Mystery writer Mark de Castrique is a
veteran of the broadcast and film production business. In Washington DC, he
directed news and public affairs programs and received an Emmy Award for his
documentary film work.
He’s written a number of thrillers
and mysteries including the Blackman Agency Investigations series, the Buryin’

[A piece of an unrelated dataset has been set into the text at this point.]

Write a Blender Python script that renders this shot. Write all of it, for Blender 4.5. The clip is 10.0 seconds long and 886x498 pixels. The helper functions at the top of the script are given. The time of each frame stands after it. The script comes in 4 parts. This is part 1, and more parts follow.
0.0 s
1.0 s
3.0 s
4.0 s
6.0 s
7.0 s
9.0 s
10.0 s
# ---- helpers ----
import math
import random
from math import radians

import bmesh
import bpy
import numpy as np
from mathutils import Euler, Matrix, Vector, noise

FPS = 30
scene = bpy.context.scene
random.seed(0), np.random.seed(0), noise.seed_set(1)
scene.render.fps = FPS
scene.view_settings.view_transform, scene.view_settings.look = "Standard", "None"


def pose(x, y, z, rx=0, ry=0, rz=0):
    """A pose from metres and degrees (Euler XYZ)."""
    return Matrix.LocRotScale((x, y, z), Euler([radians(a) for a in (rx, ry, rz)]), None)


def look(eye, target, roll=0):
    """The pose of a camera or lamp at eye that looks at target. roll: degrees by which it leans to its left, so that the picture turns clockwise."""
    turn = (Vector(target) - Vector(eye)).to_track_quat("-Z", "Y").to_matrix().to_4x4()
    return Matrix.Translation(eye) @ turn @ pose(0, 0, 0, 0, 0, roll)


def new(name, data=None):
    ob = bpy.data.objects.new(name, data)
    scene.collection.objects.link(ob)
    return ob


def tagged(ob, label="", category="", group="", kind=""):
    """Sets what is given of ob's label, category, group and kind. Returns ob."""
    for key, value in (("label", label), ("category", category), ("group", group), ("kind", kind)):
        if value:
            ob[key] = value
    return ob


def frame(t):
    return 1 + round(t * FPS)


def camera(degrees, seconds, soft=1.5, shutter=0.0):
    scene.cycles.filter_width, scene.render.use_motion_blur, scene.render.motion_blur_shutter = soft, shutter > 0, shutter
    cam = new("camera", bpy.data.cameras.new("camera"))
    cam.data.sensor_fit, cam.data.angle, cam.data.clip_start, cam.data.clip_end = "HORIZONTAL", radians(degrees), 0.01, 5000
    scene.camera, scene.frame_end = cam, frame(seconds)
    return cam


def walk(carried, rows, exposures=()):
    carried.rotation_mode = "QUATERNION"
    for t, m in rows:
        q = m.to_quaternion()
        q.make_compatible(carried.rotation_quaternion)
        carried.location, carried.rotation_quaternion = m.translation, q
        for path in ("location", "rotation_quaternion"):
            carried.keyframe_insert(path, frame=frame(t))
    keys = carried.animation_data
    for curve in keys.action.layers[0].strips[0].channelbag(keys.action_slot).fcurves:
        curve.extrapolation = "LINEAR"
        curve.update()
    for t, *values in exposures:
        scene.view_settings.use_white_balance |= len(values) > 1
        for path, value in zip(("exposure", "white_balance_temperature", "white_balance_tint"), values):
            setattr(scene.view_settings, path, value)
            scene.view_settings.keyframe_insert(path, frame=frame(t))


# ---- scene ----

Barry series, and some stand-alone novels. In Secret Lives (Poisoned Pen
Press, 2022) he introduces Ethel Fiona Crestwater, a seventy-five-year-old
retired FBI agent who now rents rooms in her Arlington, Virginia, house to active
FBI and Secret Service agents and who runs circles around her boarders,
literally and figuratively.
Ethel has just rented a room to her only
relative Jesse, a double first cousin twice removed, while he attends a local
university. A running joke in the story is the way she always introduces him
with his full relationship to her, not just cousin but double first cousin
twice removed.
Jesse is up at 4:30 in the morning
FaceTiming with his girlfriend who is attending university in London, when he
hears gunshots outside his window. He sees one figure on the ground and two
running away. He dashes to the scene where Ethel joins him after calling the
police and an ambulance. They both recognize the victim as another of Ethel’s
boarders, who lives in Richmond but stays with Ethel when he has temporary duty
in the National Capitol Region.
Thus begins a complicated tale of
murder, theft, and deceit involving millions of dollars in counterfeit money
and cryptocurrency. Along the way the reader is treated to a thorough
explanation of how cryptocurrency works and why it is such a dubious commodity.

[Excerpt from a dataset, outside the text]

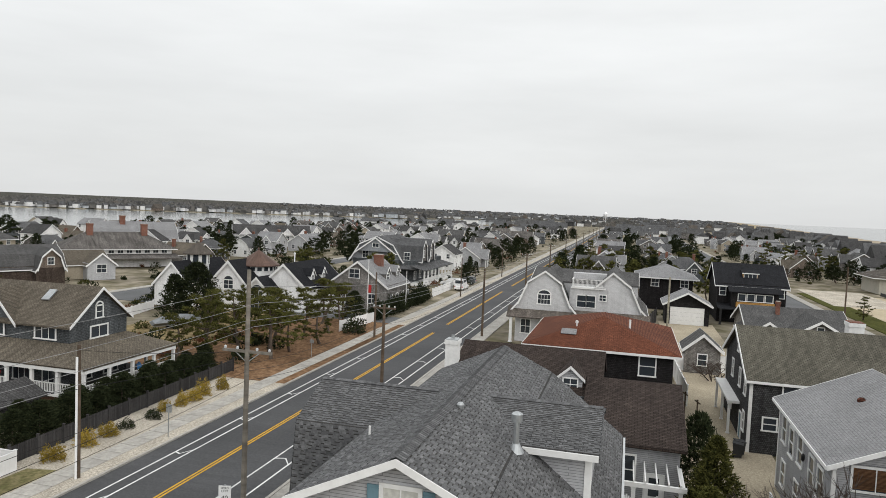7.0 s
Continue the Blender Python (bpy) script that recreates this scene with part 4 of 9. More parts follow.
def mansion():
    h = thing("house", "large brown cedar shingled mansion with round turret and white balcony", "house")
    walls(h, 11.4, 16.2, 46.2, 56.2, 0, 6.0, SH_BROWN)
    walls(h, 16.2, 22.4, 47.0, 56.2, 0, 6.0, SH_BROWN)
    walls(h, 22.4, 27.6, 44.8, 56.2, 0, 5.75, SH_BROWN)
    walls(h, 27.6, 31.2, 48.5, 56.2, 0, 2.9, SH_BROWN)
    walls(h, 27.6, 31.3, 46.5, 56.2, 2.9, 5.9, SH_BROWN)
    part("soffit", Shape().box(27.8, 31.5, 46.1, 46.5, 5.72, 5.86), WHITE, h)
    for pts in MANSION_ROOF:
        part("roof", Shape().slab(pts, 0.16), ROOF_CEDAR, h)
    part("gable_wall", Shape().prism([(46.3, 5.9), (56.1, 5.9), (53.1, 7.4), (49.3, 7.4)], "x", 11.4, 11.55), SH_BROWN, h)
    part("gable_wall", Shape().prism([(46.4, 5.95), (56.0, 5.95), (51.2, 8.4)], "x", 26.7, 26.86), ROOF_CEDAR, h)
    rake = Shape()
    for (u0, z0), (u1, z1) in (((46.0, 6.08), (49.2, 7.65)), ((49.2, 7.65), (53.2, 7.65)), ((53.2, 7.65), (56.4, 6.08))):
        rake.prism([(u0, z0), (u1, z1), (u1, z1 - 0.24), (u0, z0 - 0.24)], "x", 11.14, 11.19)
    part("rake_board", rake, WHITE, h)
    part("gutter", Shape().box(11.2, 20.0, 45.92, 46.0, 5.9, 6.04).box(20.0, 22.7, 44.12, 44.2, 5.02, 5.17).box(27.9, 31.6, 45.92, 46.0, 5.84, 5.98), BLACK, h)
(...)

Law enforcement jurisdiction over the
murder gets a lot of play. It took place in Arlington County but the victim was
a Secret Service agent who had worked a joint operation with the FBI. All three
groups agree to work together but naturally pursue private Agency interests. I
had trouble keeping all of the factions separate. Ethel had long-running
associations with all three and she tailors what she tells each one carefully while
she runs her own investigation.
Anyone who has lived in the
Washington, DC, region will recognize the many local landmarks cited in the
book.
Ethel is a fine addition to the ranks
of Mrs. Pollifax, Sister Jane Arnold, Victoria Trumbull, and
the many other senior sleuths who remind mystery readers that age does not
limit detective skills.
The next book in the series, Dangerous
Women, is scheduled for publication in October 2023.
Highly recommended.
·
Publisher: Poisoned Pen Press
(October 11, 2022)
·
Language: English
·
Paperback: 288 pages
·
ISBN-10: 1728258308
·
ISBN-13: 978-1728258300
Aubrey Nye Hamilton ©2023
Aubrey Hamilton is a former librarian who works on
Federal It projects by day and reads mysteries at night.
3 comments:
I thought the second was even better than the first. And, that joke continues into the next book!
Aubrey, this is a great review and I am sold on at least the first book in the series. I checked out his other series and they sound good too. So glad I saw this review.
Because of Aubrey's review, I put this book on hold at the library.